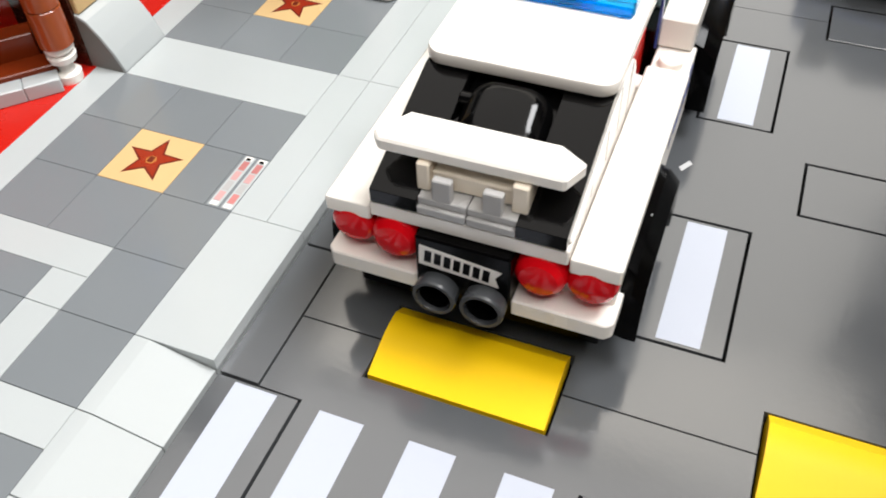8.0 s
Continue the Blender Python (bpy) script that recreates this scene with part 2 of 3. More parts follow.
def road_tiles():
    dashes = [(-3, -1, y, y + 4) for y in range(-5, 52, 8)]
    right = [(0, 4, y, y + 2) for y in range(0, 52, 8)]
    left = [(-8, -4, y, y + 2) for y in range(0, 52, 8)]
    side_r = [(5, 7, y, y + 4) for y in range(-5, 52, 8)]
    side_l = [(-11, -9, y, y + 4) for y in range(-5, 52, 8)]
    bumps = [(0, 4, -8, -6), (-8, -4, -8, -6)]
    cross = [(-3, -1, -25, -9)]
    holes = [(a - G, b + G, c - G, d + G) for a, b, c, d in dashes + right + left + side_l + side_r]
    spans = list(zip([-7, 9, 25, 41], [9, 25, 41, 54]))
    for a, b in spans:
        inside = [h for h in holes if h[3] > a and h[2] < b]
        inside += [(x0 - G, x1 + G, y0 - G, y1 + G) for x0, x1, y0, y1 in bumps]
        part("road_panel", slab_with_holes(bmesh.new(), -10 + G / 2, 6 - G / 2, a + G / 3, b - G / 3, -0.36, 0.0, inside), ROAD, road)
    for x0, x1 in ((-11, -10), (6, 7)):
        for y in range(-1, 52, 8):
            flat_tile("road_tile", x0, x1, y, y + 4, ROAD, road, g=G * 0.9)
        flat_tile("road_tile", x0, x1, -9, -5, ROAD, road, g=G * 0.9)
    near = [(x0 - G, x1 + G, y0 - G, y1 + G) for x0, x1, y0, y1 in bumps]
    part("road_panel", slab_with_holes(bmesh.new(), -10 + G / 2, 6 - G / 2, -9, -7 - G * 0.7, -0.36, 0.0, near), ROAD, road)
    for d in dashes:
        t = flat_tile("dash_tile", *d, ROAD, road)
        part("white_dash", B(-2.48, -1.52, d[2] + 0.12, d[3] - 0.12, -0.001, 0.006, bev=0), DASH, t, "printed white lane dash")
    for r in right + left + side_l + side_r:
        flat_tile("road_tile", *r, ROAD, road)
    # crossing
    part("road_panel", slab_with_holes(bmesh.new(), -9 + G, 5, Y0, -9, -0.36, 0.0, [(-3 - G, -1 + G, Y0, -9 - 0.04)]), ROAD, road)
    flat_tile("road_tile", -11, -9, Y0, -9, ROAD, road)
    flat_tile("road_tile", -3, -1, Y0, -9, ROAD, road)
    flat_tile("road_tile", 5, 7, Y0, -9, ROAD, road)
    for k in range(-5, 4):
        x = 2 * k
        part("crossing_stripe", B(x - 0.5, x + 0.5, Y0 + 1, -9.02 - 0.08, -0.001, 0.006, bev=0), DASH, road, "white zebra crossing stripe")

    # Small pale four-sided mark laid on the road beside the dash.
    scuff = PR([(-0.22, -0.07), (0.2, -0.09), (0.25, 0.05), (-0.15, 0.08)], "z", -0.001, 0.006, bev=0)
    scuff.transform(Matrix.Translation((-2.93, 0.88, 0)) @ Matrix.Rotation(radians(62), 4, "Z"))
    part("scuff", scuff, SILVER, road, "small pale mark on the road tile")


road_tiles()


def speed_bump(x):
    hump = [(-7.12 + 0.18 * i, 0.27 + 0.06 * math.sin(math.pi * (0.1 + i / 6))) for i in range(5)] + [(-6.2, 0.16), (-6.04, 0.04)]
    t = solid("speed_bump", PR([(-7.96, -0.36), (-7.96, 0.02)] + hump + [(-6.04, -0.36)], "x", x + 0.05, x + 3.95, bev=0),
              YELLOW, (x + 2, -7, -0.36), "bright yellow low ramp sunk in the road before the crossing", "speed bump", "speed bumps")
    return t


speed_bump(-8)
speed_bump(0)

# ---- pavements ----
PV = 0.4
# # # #
# WRITTEN EXERCISE:
Skip the images and write out the rest of the listing exactly.

# OUTPUT BELOW:
8.0 s
Continue the Blender Python (bpy) script that recreates this scene with part 2 of 3. More parts follow.
def road_tiles():
    dashes = [(-3, -1, y, y + 4) for y in range(-5, 52, 8)]
    right = [(0, 4, y, y + 2) for y in range(0, 52, 8)]
    left = [(-8, -4, y, y + 2) for y in range(0, 52, 8)]
    side_r = [(5, 7, y, y + 4) for y in range(-5, 52, 8)]
    side_l = [(-11, -9, y, y + 4) for y in range(-5, 52, 8)]
    bumps = [(0, 4, -8, -6), (-8, -4, -8, -6)]
    cross = [(-3, -1, -25, -9)]
    holes = [(a - G, b + G, c - G, d + G) for a, b, c, d in dashes + right + left + side_l + side_r]
    spans = list(zip([-7, 9, 25, 41], [9, 25, 41, 54]))
    for a, b in spans:
        inside = [h for h in holes if h[3] > a and h[2] < b]
        inside += [(x0 - G, x1 + G, y0 - G, y1 + G) for x0, x1, y0, y1 in bumps]
        part("road_panel", slab_with_holes(bmesh.new(), -10 + G / 2, 6 - G / 2, a + G / 3, b - G / 3, -0.36, 0.0, inside), ROAD, road)
    for x0, x1 in ((-11, -10), (6, 7)):
        for y in range(-1, 52, 8):
            flat_tile("road_tile", x0, x1, y, y + 4, ROAD, road, g=G * 0.9)
        flat_tile("road_tile", x0, x1, -9, -5, ROAD, road, g=G * 0.9)
    near = [(x0 - G, x1 + G, y0 - G, y1 + G) for x0, x1, y0, y1 in bumps]
    part("road_panel", slab_with_holes(bmesh.new(), -10 + G / 2, 6 - G / 2, -9, -7 - G * 0.7, -0.36, 0.0, near), ROAD, road)
    for d in dashes:
        t = flat_tile("dash_tile", *d, ROAD, road)
        part("white_dash", B(-2.48, -1.52, d[2] + 0.12, d[3] - 0.12, -0.001, 0.006, bev=0), DASH, t, "printed white lane dash")
    for r in right + left + side_l + side_r:
        flat_tile("road_tile", *r, ROAD, road)
    # crossing
    part("road_panel", slab_with_holes(bmesh.new(), -9 + G, 5, Y0, -9, -0.36, 0.0, [(-3 - G, -1 + G, Y0, -9 - 0.04)]), ROAD, road)
    flat_tile("road_tile", -11, -9, Y0, -9, ROAD, road)
    flat_tile("road_tile", -3, -1, Y0, -9, ROAD, road)
    flat_tile("road_tile", 5, 7, Y0, -9, ROAD, road)
    for k in range(-5, 4):
        x = 2 * k
        part("crossing_stripe", B(x - 0.5, x + 0.5, Y0 + 1, -9.02 - 0.08, -0.001, 0.006, bev=0), DASH, road, "white zebra crossing stripe")

    # Small pale four-sided mark laid on the road beside the dash.
    scuff = PR([(-0.22, -0.07), (0.2, -0.09), (0.25, 0.05), (-0.15, 0.08)], "z", -0.001, 0.006, bev=0)
    scuff.transform(Matrix.Translation((-2.93, 0.88, 0)) @ Matrix.Rotation(radians(62), 4, "Z"))
    part("scuff", scuff, SILVER, road, "small pale mark on the road tile")


road_tiles()


def speed_bump(x):
    hump = [(-7.12 + 0.18 * i, 0.27 + 0.06 * math.sin(math.pi * (0.1 + i / 6))) for i in range(5)] + [(-6.2, 0.16), (-6.04, 0.04)]
    t = solid("speed_bump", PR([(-7.96, -0.36), (-7.96, 0.02)] + hump + [(-6.04, -0.36)], "x", x + 0.05, x + 3.95, bev=0),
              YELLOW, (x + 2, -7, -0.36), "bright yellow low ramp sunk in the road before the crossing", "speed bump", "speed bumps")
    return t


speed_bump(-8)
speed_bump(0)

# ---- pavements ----
PV = 0.4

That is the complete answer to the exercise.